#### Requirement:
Your copy of the material below should match it exactly, except that it holds no pictures.

#### Source excerpt:
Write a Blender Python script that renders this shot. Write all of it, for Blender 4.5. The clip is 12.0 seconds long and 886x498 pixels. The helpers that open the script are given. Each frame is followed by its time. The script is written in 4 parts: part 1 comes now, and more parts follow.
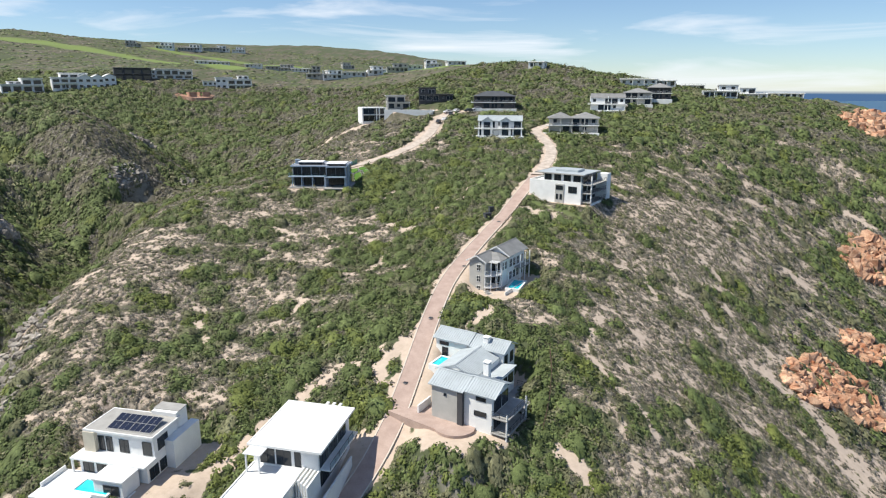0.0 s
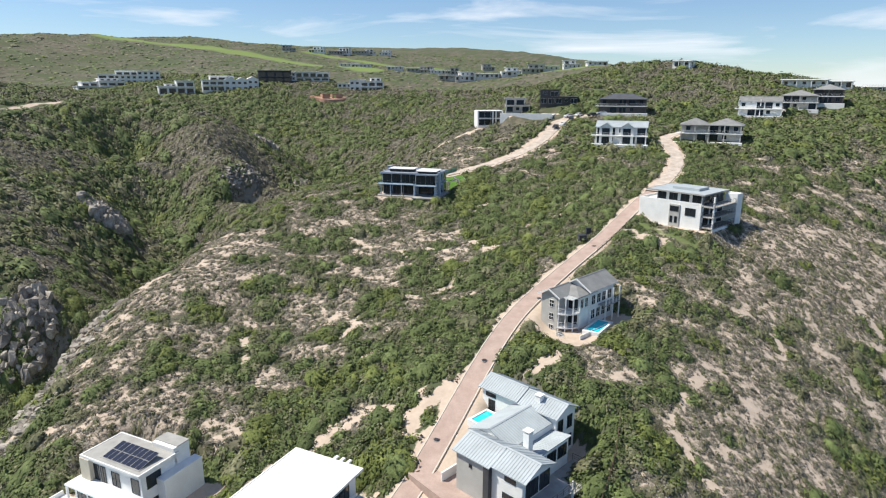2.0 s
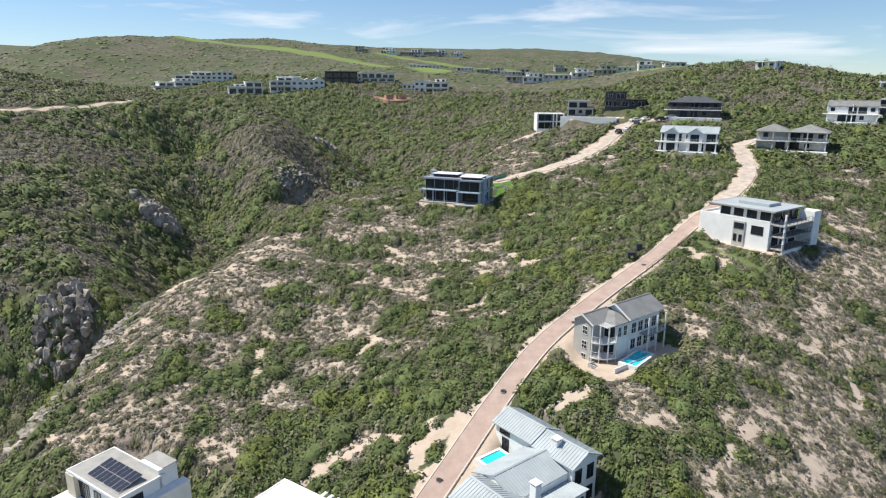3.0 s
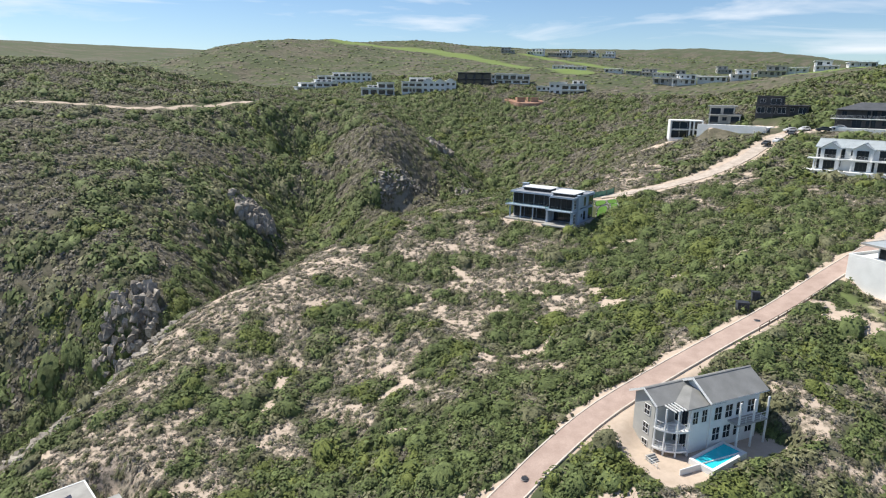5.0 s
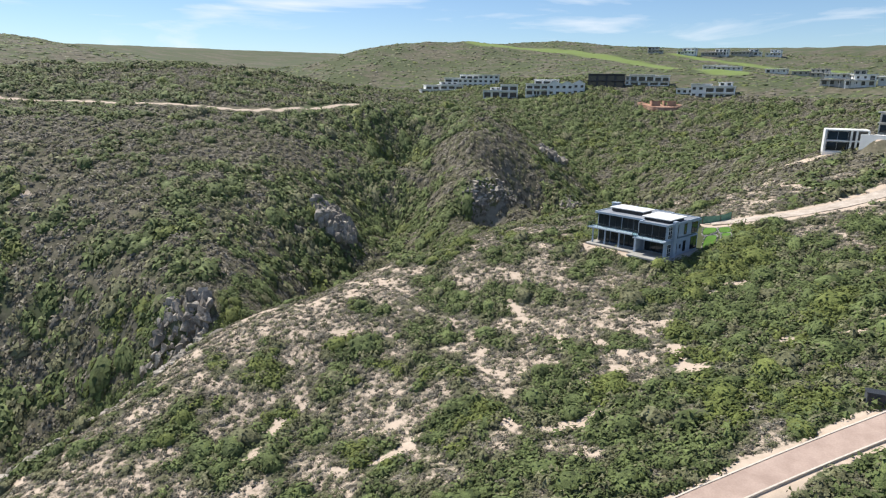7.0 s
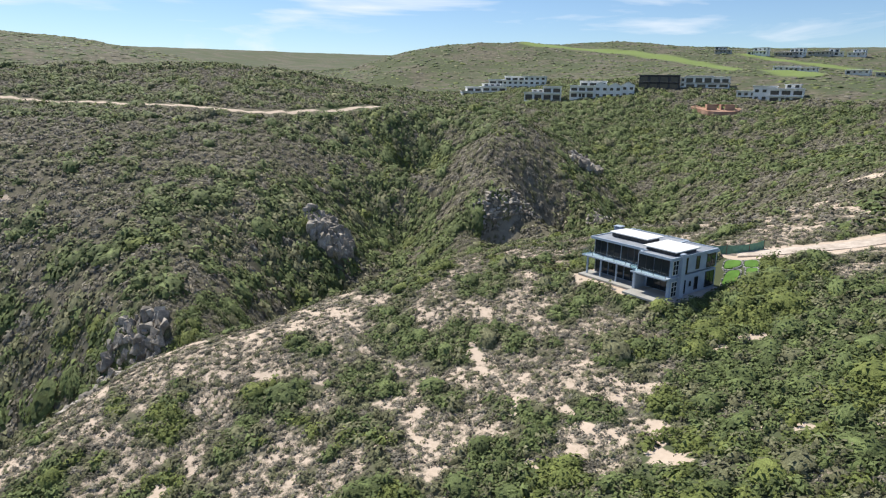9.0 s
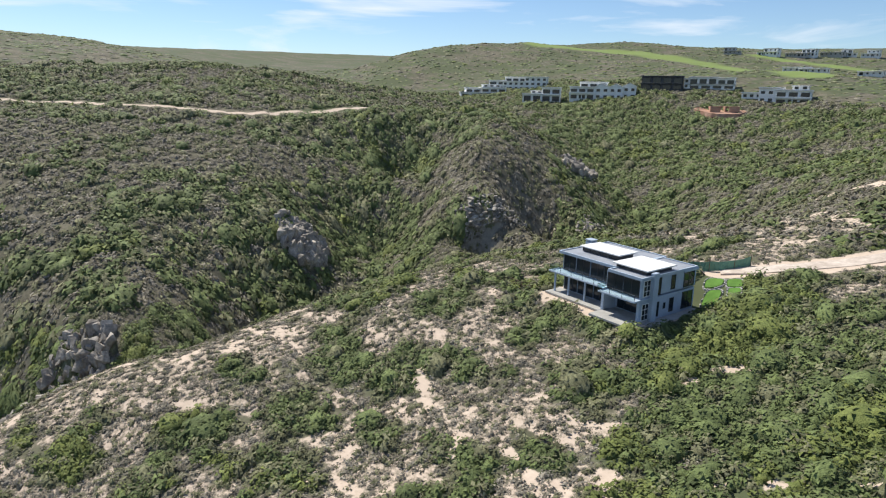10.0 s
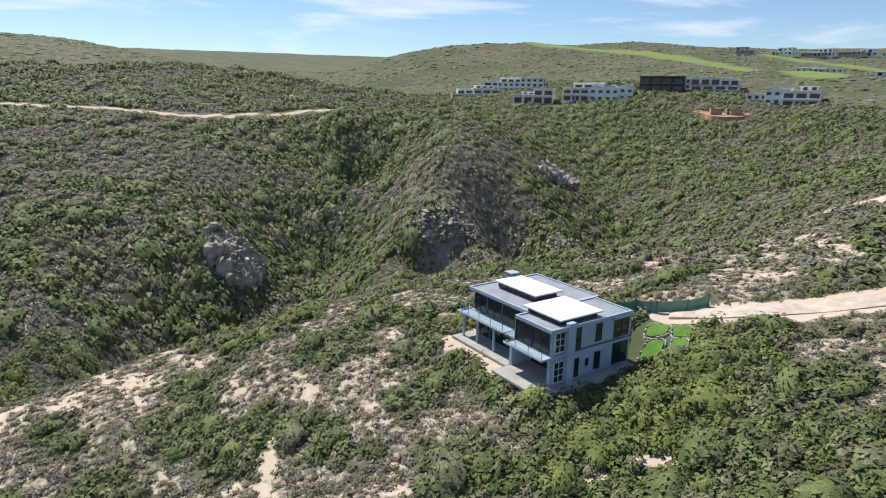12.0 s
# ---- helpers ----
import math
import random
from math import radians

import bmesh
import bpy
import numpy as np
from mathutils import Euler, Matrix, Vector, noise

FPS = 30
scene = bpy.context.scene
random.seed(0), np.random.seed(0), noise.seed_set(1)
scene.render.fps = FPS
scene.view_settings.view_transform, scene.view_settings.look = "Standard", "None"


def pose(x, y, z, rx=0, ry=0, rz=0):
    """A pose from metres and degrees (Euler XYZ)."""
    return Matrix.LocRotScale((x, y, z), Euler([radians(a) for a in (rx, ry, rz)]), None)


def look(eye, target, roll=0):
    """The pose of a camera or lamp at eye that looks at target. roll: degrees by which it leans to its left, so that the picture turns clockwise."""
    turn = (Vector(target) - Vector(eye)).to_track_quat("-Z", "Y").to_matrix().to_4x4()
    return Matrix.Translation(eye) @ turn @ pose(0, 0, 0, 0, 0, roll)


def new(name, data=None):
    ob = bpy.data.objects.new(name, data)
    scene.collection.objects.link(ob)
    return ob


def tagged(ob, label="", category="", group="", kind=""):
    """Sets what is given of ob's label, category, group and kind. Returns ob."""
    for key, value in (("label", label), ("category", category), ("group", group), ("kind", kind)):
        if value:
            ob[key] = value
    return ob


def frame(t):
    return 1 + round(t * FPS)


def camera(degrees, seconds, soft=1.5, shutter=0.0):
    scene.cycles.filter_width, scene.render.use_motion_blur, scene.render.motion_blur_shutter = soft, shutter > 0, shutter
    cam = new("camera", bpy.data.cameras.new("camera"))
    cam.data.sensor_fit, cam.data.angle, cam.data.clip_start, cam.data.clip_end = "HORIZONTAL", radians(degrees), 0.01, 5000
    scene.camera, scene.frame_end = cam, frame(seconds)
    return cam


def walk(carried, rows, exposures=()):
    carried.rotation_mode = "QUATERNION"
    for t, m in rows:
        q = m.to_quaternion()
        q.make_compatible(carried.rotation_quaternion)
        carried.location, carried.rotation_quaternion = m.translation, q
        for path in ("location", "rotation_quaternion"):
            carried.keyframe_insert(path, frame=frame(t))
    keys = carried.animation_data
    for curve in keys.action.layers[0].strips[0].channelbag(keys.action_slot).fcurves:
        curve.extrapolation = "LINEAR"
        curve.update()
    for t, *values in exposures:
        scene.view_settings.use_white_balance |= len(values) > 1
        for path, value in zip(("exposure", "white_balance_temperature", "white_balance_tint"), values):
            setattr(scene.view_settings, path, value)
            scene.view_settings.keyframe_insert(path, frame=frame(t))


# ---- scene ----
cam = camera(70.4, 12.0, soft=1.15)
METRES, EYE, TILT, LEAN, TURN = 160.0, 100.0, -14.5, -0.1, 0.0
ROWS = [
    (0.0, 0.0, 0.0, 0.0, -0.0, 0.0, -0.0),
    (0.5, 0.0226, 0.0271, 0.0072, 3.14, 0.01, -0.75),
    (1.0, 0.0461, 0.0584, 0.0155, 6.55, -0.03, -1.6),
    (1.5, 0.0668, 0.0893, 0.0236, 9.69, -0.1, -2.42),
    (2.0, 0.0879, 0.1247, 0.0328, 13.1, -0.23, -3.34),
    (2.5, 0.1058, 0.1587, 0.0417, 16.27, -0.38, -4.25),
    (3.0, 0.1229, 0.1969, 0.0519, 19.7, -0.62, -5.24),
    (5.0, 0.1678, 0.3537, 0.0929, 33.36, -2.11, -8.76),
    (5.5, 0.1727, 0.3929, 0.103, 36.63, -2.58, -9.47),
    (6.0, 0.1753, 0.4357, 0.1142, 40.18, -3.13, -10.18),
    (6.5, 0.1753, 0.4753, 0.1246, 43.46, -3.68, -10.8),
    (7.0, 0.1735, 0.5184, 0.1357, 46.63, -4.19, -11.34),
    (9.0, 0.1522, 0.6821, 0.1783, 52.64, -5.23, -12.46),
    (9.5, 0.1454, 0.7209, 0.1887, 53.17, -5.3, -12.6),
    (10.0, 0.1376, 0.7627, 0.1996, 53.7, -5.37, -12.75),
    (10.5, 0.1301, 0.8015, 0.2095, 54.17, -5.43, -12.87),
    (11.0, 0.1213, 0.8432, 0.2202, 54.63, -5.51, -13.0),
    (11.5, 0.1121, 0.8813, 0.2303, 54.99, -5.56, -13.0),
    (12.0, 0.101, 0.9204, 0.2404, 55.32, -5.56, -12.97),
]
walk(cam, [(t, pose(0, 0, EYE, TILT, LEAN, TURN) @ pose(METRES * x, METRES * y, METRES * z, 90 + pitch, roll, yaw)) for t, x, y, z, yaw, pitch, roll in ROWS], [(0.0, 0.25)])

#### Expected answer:
Write a Blender Python script that renders this shot. Write all of it, for Blender 4.5. The clip is 12.0 seconds long and 886x498 pixels. The helpers that open the script are given. Each frame is followed by its time. The script is written in 4 parts: part 1 comes now, and more parts follow.
0.0 s
2.0 s
3.0 s
5.0 s
7.0 s
9.0 s
10.0 s
12.0 s
# ---- helpers ----
import math
import random
from math import radians

import bmesh
import bpy
import numpy as np
from mathutils import Euler, Matrix, Vector, noise

FPS = 30
scene = bpy.context.scene
random.seed(0), np.random.seed(0), noise.seed_set(1)
scene.render.fps = FPS
scene.view_settings.view_transform, scene.view_settings.look = "Standard", "None"


def pose(x, y, z, rx=0, ry=0, rz=0):
    """A pose from metres and degrees (Euler XYZ)."""
    return Matrix.LocRotScale((x, y, z), Euler([radians(a) for a in (rx, ry, rz)]), None)


def look(eye, target, roll=0):
    """The pose of a camera or lamp at eye that looks at target. roll: degrees by which it leans to its left, so that the picture turns clockwise."""
    turn = (Vector(target) - Vector(eye)).to_track_quat("-Z", "Y").to_matrix().to_4x4()
    return Matrix.Translation(eye) @ turn @ pose(0, 0, 0, 0, 0, roll)


def new(name, data=None):
    ob = bpy.data.objects.new(name, data)
    scene.collection.objects.link(ob)
    return ob


def tagged(ob, label="", category="", group="", kind=""):
    """Sets what is given of ob's label, category, group and kind. Returns ob."""
    for key, value in (("label", label), ("category", category), ("group", group), ("kind", kind)):
        if value:
            ob[key] = value
    return ob


def frame(t):
    return 1 + round(t * FPS)


def camera(degrees, seconds, soft=1.5, shutter=0.0):
    scene.cycles.filter_width, scene.render.use_motion_blur, scene.render.motion_blur_shutter = soft, shutter > 0, shutter
    cam = new("camera", bpy.data.cameras.new("camera"))
    cam.data.sensor_fit, cam.data.angle, cam.data.clip_start, cam.data.clip_end = "HORIZONTAL", radians(degrees), 0.01, 5000
    scene.camera, scene.frame_end = cam, frame(seconds)
    return cam


def walk(carried, rows, exposures=()):
    carried.rotation_mode = "QUATERNION"
    for t, m in rows:
        q = m.to_quaternion()
        q.make_compatible(carried.rotation_quaternion)
        carried.location, carried.rotation_quaternion = m.translation, q
        for path in ("location", "rotation_quaternion"):
            carried.keyframe_insert(path, frame=frame(t))
    keys = carried.animation_data
    for curve in keys.action.layers[0].strips[0].channelbag(keys.action_slot).fcurves:
        curve.extrapolation = "LINEAR"
        curve.update()
    for t, *values in exposures:
        scene.view_settings.use_white_balance |= len(values) > 1
        for path, value in zip(("exposure", "white_balance_temperature", "white_balance_tint"), values):
            setattr(scene.view_settings, path, value)
            scene.view_settings.keyframe_insert(path, frame=frame(t))


# ---- scene ----
cam = camera(70.4, 12.0, soft=1.15)
METRES, EYE, TILT, LEAN, TURN = 160.0, 100.0, -14.5, -0.1, 0.0
ROWS = [
    (0.0, 0.0, 0.0, 0.0, -0.0, 0.0, -0.0),
    (0.5, 0.0226, 0.0271, 0.0072, 3.14, 0.01, -0.75),
    (1.0, 0.0461, 0.0584, 0.0155, 6.55, -0.03, -1.6),
    (1.5, 0.0668, 0.0893, 0.0236, 9.69, -0.1, -2.42),
    (2.0, 0.0879, 0.1247, 0.0328, 13.1, -0.23, -3.34),
    (2.5, 0.1058, 0.1587, 0.0417, 16.27, -0.38, -4.25),
    (3.0, 0.1229, 0.1969, 0.0519, 19.7, -0.62, -5.24),
    (5.0, 0.1678, 0.3537, 0.0929, 33.36, -2.11, -8.76),
    (5.5, 0.1727, 0.3929, 0.103, 36.63, -2.58, -9.47),
    (6.0, 0.1753, 0.4357, 0.1142, 40.18, -3.13, -10.18),
    (6.5, 0.1753, 0.4753, 0.1246, 43.46, -3.68, -10.8),
    (7.0, 0.1735, 0.5184, 0.1357, 46.63, -4.19, -11.34),
    (9.0, 0.1522, 0.6821, 0.1783, 52.64, -5.23, -12.46),
    (9.5, 0.1454, 0.7209, 0.1887, 53.17, -5.3, -12.6),
    (10.0, 0.1376, 0.7627, 0.1996, 53.7, -5.37, -12.75),
    (10.5, 0.1301, 0.8015, 0.2095, 54.17, -5.43, -12.87),
    (11.0, 0.1213, 0.8432, 0.2202, 54.63, -5.51, -13.0),
    (11.5, 0.1121, 0.8813, 0.2303, 54.99, -5.56, -13.0),
    (12.0, 0.101, 0.9204, 0.2404, 55.32, -5.56, -12.97),
]
walk(cam, [(t, pose(0, 0, EYE, TILT, LEAN, TURN) @ pose(METRES * x, METRES * y, METRES * z, 90 + pitch, roll, yaw)) for t, x, y, z, yaw, pitch, roll in ROWS], [(0.0, 0.25)])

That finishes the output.